*GIVEN MATERIAL:*

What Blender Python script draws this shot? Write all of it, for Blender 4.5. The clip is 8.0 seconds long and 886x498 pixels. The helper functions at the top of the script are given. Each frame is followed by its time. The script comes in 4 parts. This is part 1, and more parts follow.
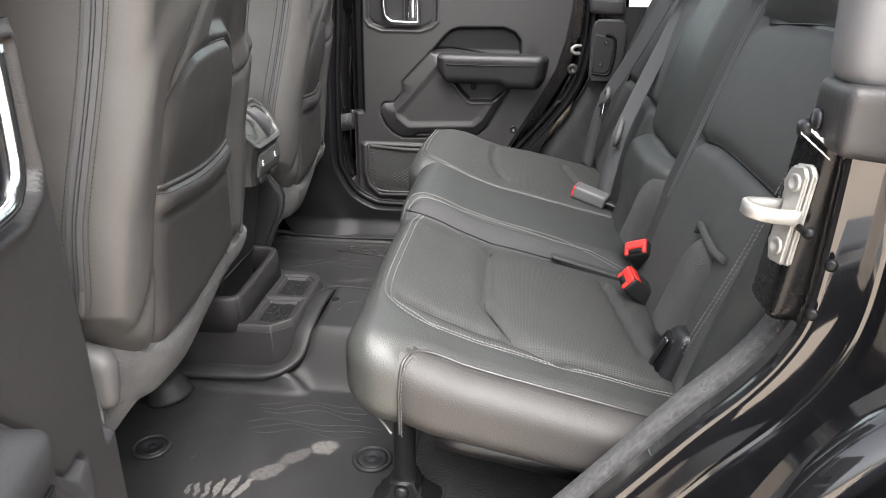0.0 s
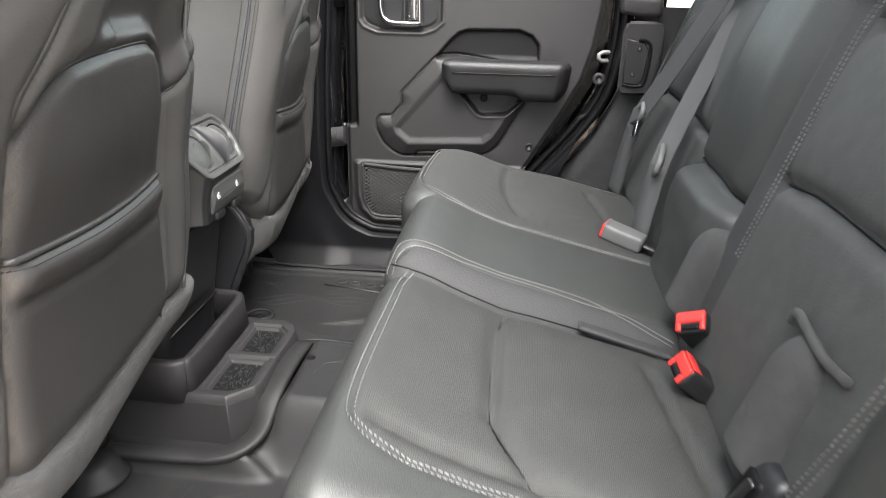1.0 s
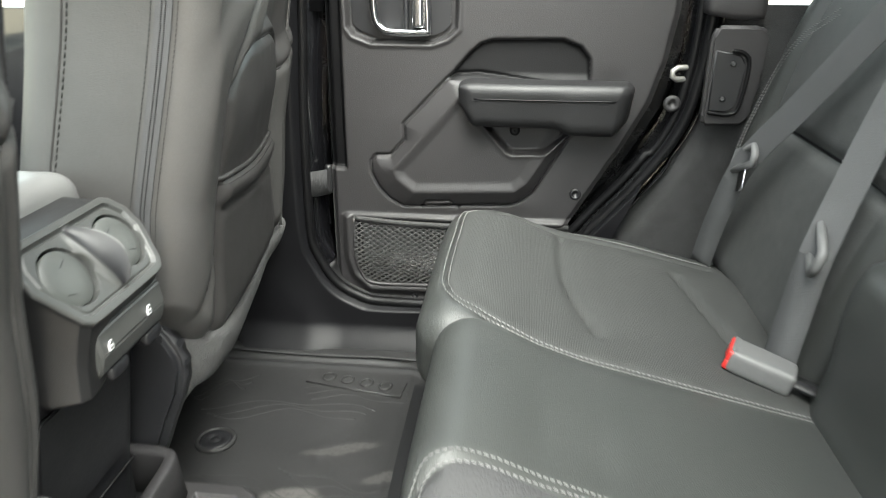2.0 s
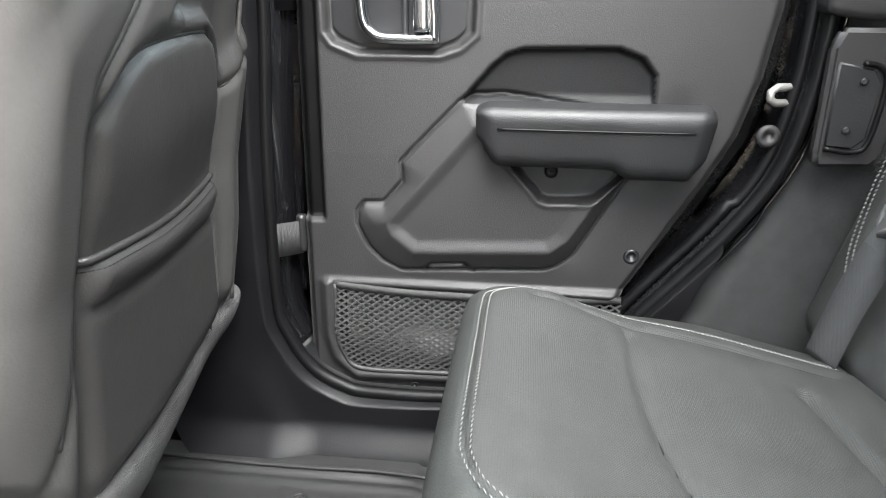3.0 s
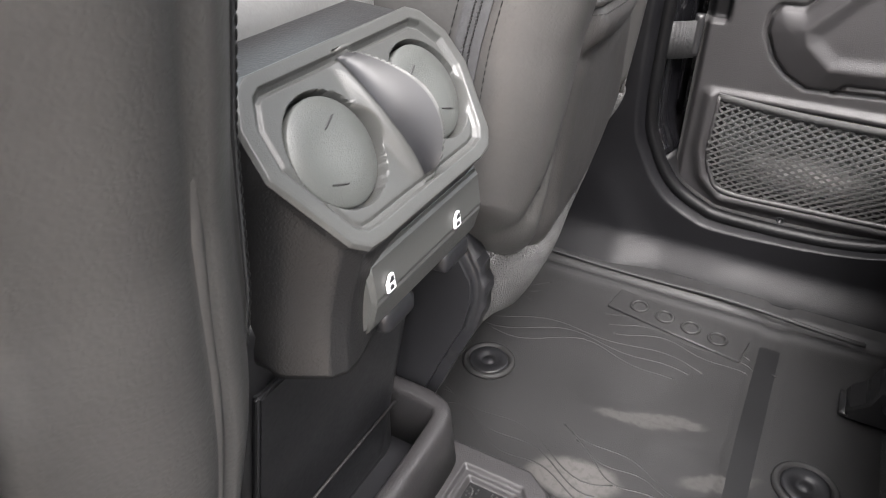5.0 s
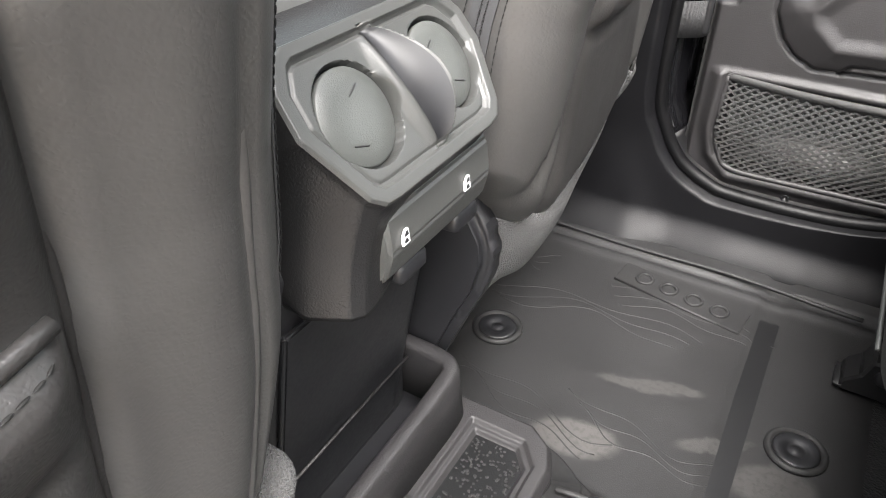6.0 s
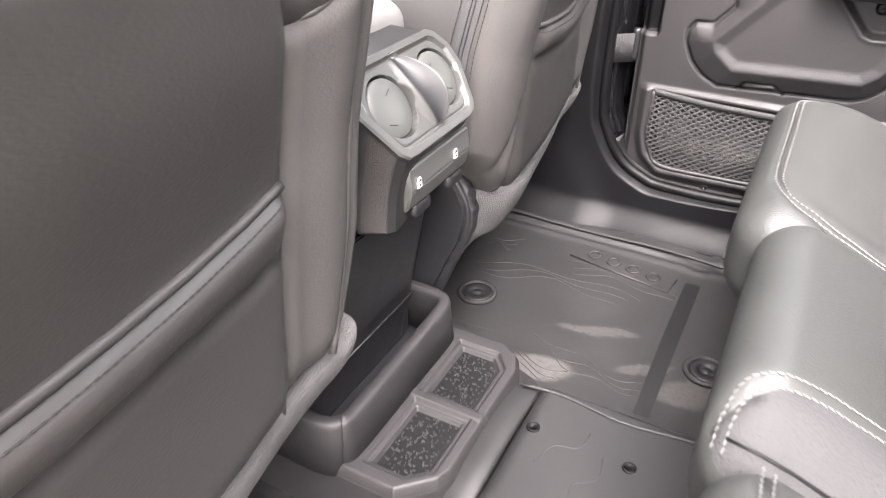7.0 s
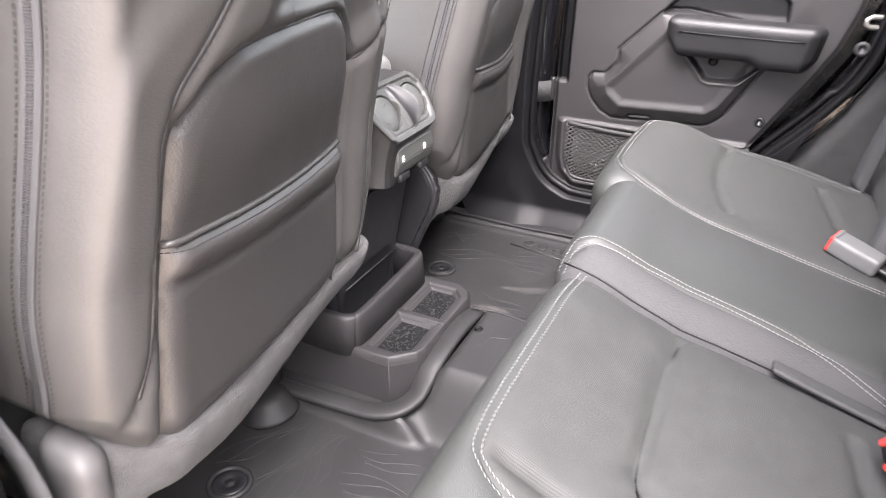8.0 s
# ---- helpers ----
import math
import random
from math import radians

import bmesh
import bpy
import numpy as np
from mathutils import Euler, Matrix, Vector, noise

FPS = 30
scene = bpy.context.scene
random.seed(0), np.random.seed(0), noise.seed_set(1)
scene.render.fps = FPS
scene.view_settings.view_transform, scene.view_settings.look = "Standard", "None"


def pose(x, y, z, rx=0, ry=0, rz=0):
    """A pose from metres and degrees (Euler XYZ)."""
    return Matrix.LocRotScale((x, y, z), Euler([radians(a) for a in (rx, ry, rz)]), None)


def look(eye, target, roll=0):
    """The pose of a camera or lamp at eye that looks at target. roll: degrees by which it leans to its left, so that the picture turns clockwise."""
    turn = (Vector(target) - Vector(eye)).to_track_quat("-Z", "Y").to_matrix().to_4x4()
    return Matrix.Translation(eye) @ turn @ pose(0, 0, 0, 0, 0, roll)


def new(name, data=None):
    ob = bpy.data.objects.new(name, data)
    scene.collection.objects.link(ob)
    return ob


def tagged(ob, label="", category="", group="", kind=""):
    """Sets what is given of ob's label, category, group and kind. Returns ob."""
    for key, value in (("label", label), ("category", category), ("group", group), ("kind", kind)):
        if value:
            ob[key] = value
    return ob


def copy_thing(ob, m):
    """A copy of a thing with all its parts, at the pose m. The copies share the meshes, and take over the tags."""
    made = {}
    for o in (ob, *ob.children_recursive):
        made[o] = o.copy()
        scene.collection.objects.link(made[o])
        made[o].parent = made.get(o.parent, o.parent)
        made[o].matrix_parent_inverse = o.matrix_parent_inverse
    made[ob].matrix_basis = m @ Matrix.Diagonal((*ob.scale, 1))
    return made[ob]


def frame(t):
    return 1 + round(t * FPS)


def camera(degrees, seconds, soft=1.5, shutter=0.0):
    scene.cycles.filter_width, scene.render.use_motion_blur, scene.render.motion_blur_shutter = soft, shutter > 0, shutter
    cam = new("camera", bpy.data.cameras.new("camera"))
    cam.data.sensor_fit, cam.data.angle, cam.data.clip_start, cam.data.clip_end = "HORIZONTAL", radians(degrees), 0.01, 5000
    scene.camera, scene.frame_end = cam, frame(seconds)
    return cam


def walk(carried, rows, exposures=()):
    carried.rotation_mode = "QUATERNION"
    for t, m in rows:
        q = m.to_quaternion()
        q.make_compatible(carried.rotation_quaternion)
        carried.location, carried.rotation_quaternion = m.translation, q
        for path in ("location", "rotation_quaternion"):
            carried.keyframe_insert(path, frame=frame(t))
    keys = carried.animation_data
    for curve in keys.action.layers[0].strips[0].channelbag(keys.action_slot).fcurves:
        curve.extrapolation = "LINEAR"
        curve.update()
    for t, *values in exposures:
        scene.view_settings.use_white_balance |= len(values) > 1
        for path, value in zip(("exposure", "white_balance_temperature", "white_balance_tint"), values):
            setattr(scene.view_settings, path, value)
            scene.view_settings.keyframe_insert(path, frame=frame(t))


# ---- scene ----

*STATED TASK:*
The lines to return run from the one containing "scene = bpy.context.scene" down to the one containing "pose from metres"; give them exactly, both included, and no others.

*SOLUTION TO THE PROBLEM:*
scene = bpy.context.scene
random.seed(0), np.random.seed(0), noise.seed_set(1)
scene.render.fps = FPS
scene.view_settings.view_transform, scene.view_settings.look = "Standard", "None"


def pose(x, y, z, rx=0, ry=0, rz=0):
    """A pose from metres and degrees (Euler XYZ)."""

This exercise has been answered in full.